Zdjęcia – Mirosław Jurgielewicz
Dr Łucja Pawlicka-Nowak w sposób szczególny była zaangażowana w dokumentację życia Żydów w Koninie i regionie konińskim. Robiła to z niestrudzoną energią, ratując macewy i liczne kirkuty. By móc skuteczniej pracować, nauczyła się jidysz, nawiązała kontakty z Instytutem Pamięci Męczenników i Bohaterów Holocaustu z Yad Vashem w Izraelu, ze środowiskami Żydów amerykańskich. Efektem jest chociażby jedyna w świecie stała muzealna ekspozycja, w konińskim Muzeum Okręgowym, dzieł Henryka Henocha Glicensteina, polskiego i amerykańskiego (choć miał także obywatelstwo włoskie) rzeźbiarza, malarza i grafika żydowskiego pochodzenia, urodzonego w Turku, cieszącego się w okresie międzywojennym międzynarodową renomą, nazywanego niekiedy najwybitniejszym współczesnym rzeźbiarzem żydowskim.
Jej pasje, praca i dzieła spowodowały, że na uroczystości pogrzebowej 5 marca 2020 r., na cmentarzu w Gosławicach, żegnało dr Łucję Pawlicką-Nowak wiele postaci. Był wśród nich ks. Wojciech Michał Lemański, duchowny rzymskokatolicki mocno zaangażowany w upamiętnianie historii Żydów polskich, działający w Polskiej Radzie Chrześcijan i Żydów, przez lata współpracujący z dr Pawlicką-Nowak i na koniec żegnający ją. Odczytany został także list, przysłany przez Gminę Wyznaniową Żydowską w Poznaniu; napisano w nim m.in.:
Pani Łucja była postacią niezwykłą, zasługującą na ogromny szacunek i wdzięczność. Jej życie było poświęcone szlachetnej i świętej misji, mianowicie upamiętnieniu żydowskich miast, miasteczek i wsi wymordowanych przez niemieckiego okupanta. Żydowskich męczenników nie pochowano, nie odmówiono modlitw nad ich ciałami, nie odprowadzono ich w żałobnym kondukcie w miejsce, gdzie będą czekać przyjścia Mesjasza. Pani Łucja poprzez swoje liczne dzieła opłakiwała tych, których nie miał, kto opłakiwać.

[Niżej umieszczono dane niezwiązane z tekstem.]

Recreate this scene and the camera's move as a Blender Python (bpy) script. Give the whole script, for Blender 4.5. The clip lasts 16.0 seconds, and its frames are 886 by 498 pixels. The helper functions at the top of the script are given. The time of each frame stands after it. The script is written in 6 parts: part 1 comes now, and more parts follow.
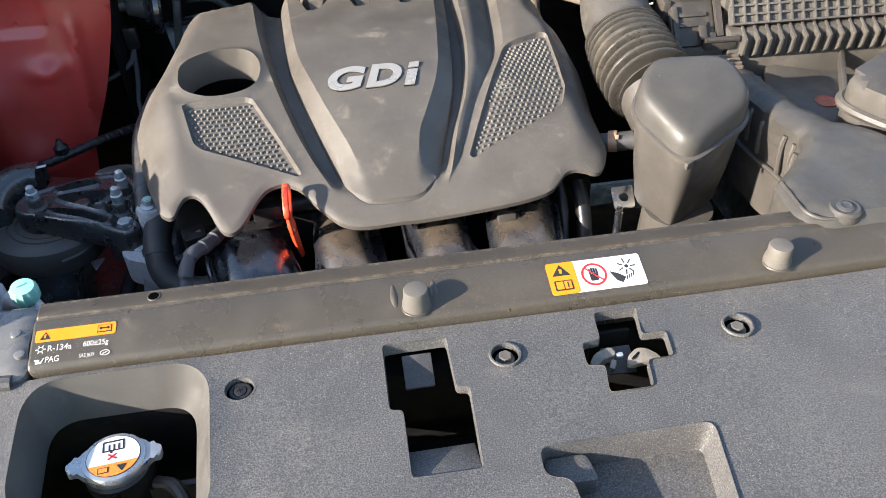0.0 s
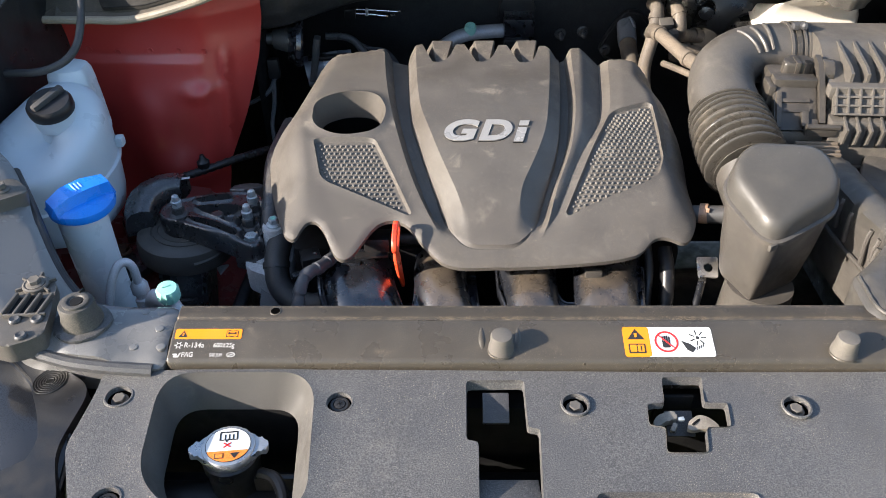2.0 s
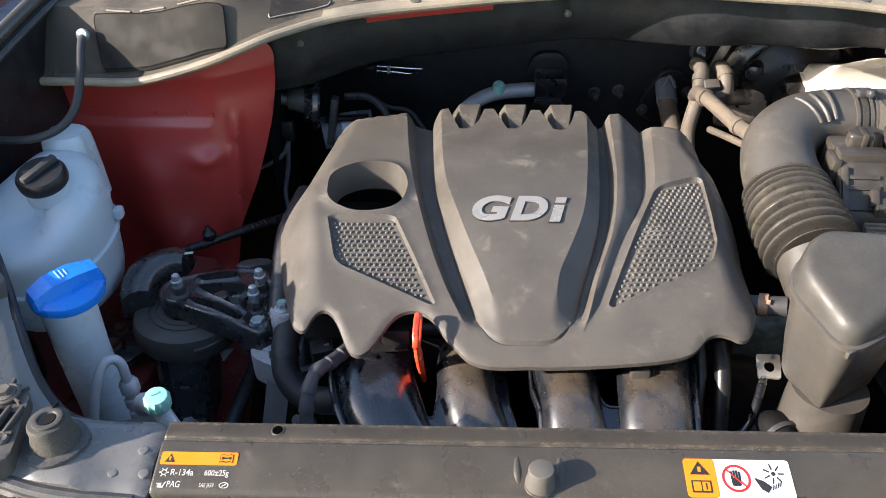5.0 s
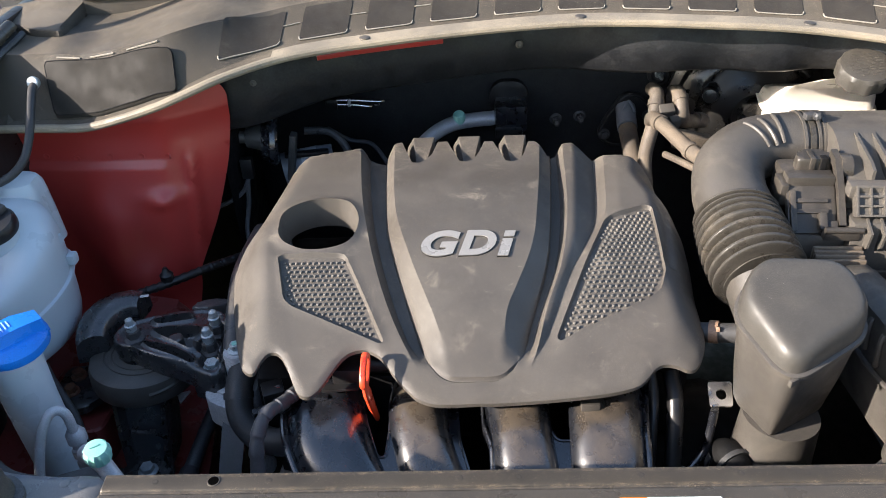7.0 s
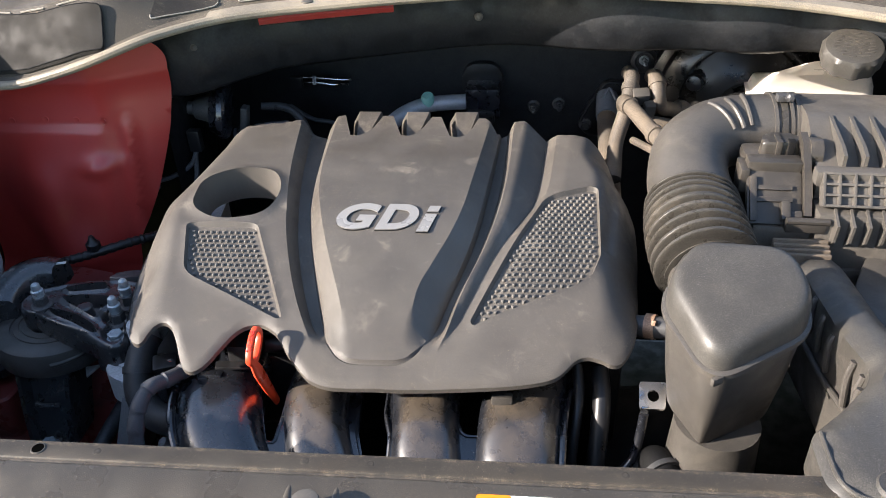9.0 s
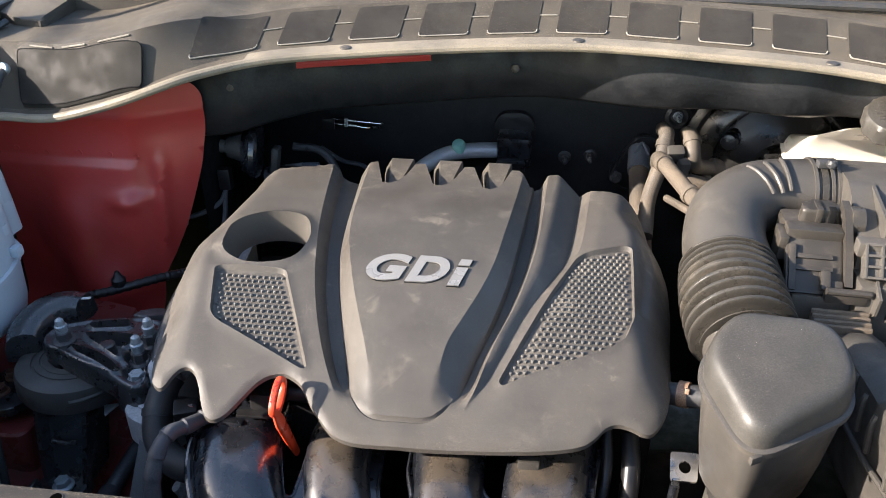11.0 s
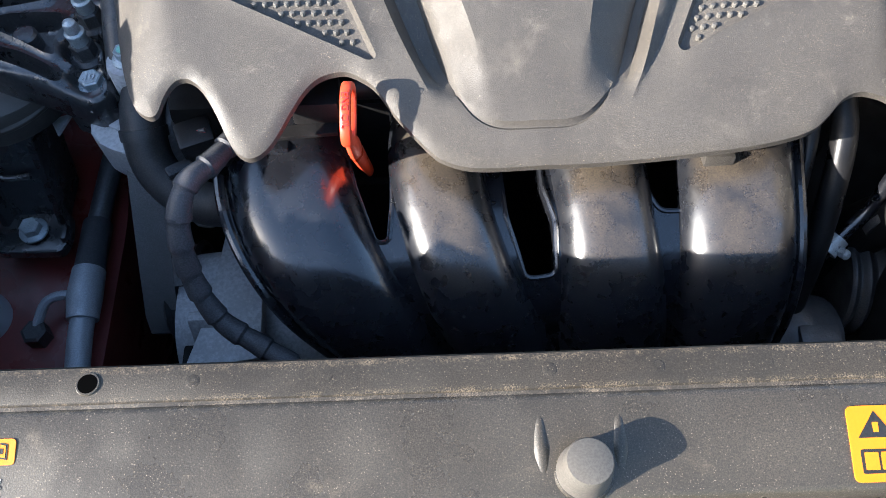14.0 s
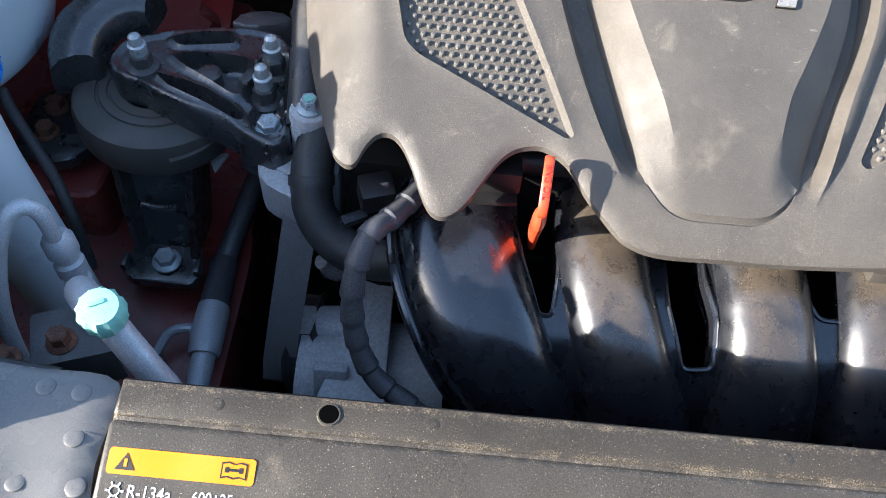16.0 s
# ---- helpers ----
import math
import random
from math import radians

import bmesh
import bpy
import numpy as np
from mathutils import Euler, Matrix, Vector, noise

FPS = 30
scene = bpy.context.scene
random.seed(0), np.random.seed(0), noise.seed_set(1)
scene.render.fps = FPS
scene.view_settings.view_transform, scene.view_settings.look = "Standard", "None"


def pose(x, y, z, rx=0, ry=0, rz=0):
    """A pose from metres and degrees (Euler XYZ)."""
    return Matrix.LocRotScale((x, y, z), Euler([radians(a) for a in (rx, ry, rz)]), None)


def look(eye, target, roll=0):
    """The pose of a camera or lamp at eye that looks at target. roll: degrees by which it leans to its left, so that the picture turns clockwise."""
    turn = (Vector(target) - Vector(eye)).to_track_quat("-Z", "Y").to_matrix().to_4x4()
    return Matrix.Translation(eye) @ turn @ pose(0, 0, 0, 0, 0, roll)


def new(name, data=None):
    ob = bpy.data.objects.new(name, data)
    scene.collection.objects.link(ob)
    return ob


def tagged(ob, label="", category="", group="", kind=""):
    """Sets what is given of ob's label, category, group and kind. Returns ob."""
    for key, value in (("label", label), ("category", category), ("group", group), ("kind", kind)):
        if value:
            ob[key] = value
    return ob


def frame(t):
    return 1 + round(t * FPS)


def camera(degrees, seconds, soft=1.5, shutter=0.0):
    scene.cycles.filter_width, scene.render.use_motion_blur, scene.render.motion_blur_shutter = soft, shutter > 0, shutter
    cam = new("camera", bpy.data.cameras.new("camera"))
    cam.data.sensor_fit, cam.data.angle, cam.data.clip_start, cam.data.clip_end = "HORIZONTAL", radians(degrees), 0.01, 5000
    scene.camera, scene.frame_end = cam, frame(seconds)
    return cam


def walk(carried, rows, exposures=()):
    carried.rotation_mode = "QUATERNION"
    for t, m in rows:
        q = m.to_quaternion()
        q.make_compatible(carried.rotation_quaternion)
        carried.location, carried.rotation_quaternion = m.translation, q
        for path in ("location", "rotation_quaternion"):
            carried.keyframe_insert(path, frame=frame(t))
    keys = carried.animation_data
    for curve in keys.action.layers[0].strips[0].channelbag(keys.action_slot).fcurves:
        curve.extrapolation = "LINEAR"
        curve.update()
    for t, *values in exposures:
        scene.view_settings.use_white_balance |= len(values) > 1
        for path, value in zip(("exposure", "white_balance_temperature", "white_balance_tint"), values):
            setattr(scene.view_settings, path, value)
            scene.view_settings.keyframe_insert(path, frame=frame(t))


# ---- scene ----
cam = camera(58.1, 16.0, soft=0.6)
PATH = [
    (0, (-0.074, -0.554, 1.49), (0.133, 0.959, 0.198), -2.0),
    (0.5, (-0.088, -0.554, 1.503), (0.07, 0.982, 0.232), 0.1),
    (1, (-0.064, -0.541, 1.505), (0.066, 0.972, 0.204), 0.1),
    (1.5, (-0.084, -0.588, 1.532), (0.043, 0.926, 0.231), 1.1),
    (2, (-0.082, -0.605, 1.566), (-0.096, 0.961, 0.322), -0.4),
    (2.5, (-0.081, -0.585, 1.582), (-0.143, 1.108, 0.52), 0.9),
    (3, (-0.096, -0.515, 1.578), (-0.185, 1.179, 0.518), 0.5),
    (3.5, (-0.106, -0.476, 1.55), (-0.199, 1.177, 0.428), 0.4),
    (3.7, (-0.102, -0.468, 1.546), (-0.192, 1.149, 0.373), 0.1),
    (5.8, (-0.085, -0.481, 1.565), (-0.138, 1.142, 0.398), -0.9),
    (6, (-0.076, -0.474, 1.575), (-0.13, 1.153, 0.413), -1.0),
    (6.5, (-0.069, -0.469, 1.571), (-0.125, 1.166, 0.421), -1.2),
    (7, (-0.031, -0.463, 1.569), (-0.09, 1.182, 0.433), -2.5),
    (7.5, (0.011, -0.456, 1.529), (-0.043, 1.2, 0.409), -3.6),
    (8, (0.095, -0.433, 1.497), (0.004, 1.227, 0.384), -3.4),
    (8.5, (0.132, -0.404, 1.482), (-0.017, 1.253, 0.372), -3.5),
    (9, (0.119, -0.415, 1.478), (-0.063, 1.247, 0.381), -2.2),
    (9.2, (0.112, -0.404, 1.477), (-0.079, 1.262, 0.387), -1.4),
    (11.3, (0.093, -0.389, 1.496), (-0.142, 1.315, 0.476), -0.0),
    (11.5, (0.079, -0.376, 1.504), (-0.167, 1.3, 0.44), -0.1),
    (12, (-0.004, -0.265, 1.465), (-0.215, 1.203, 0.123), -1.8),
    (12.5, (-0.062, -0.17, 1.406), (-0.182, 1.06, -0.166), -3.7),
    (13, (-0.071, -0.162, 1.381), (-0.106, 0.875, -0.329), -2.0),
    (13.5, (-0.073, -0.15, 1.363), (-0.084, 0.783, -0.406), -2.1),
    (14, (-0.092, -0.122, 1.364), (-0.086, 0.811, -0.405), -1.6),
    (14.5, (-0.086, -0.114, 1.362), (-0.072, 0.819, -0.407), -1.7),
    (15, (-0.102, -0.124, 1.372), (-0.083, 0.82, -0.391), -0.4),
    (15.5, (-0.184, -0.14, 1.37), (-0.162, 0.882, -0.348), 4.6),
    (16, (-0.219, -0.141, 1.362), (-0.201, 0.983, -0.292), 6.3),
]
walk(cam, [(t, look(eye, target, roll)) for t, eye, target, roll in PATH], exposures=[(0.0, 1.68, 6400, 10), (1.5, 1.67, 6350, 10), (2.5, 1.40, 6500, 12), (3.0, 1.42, 6450, 12), (6.0, 1.46, 6450, 12), (9.0, 1.51, 6350, 12), (11.5, 1.55, 6450, 12), (13.0, 1.72, 5980, 9), (16.0, 1.93, 6120, 9)])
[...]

Trudno zliczyć jej dokonania.
Pracownicy Muzeum Okręgowego we wspomnieniowym nekrologu, zamieszczonym na stronie internetowej Muzeum, napisali:
Uosabiała to, co w muzealnictwie najistotniejsze i najpiękniejsze: niestrudzoną pasję, ogromną wiedzę, zapał i oddanie. (…) Ze smutkiem żegnamy dziś postać niezwykłą, która dla nas na zawsze pozostanie częścią Muzeum Okręgowego w Koninie.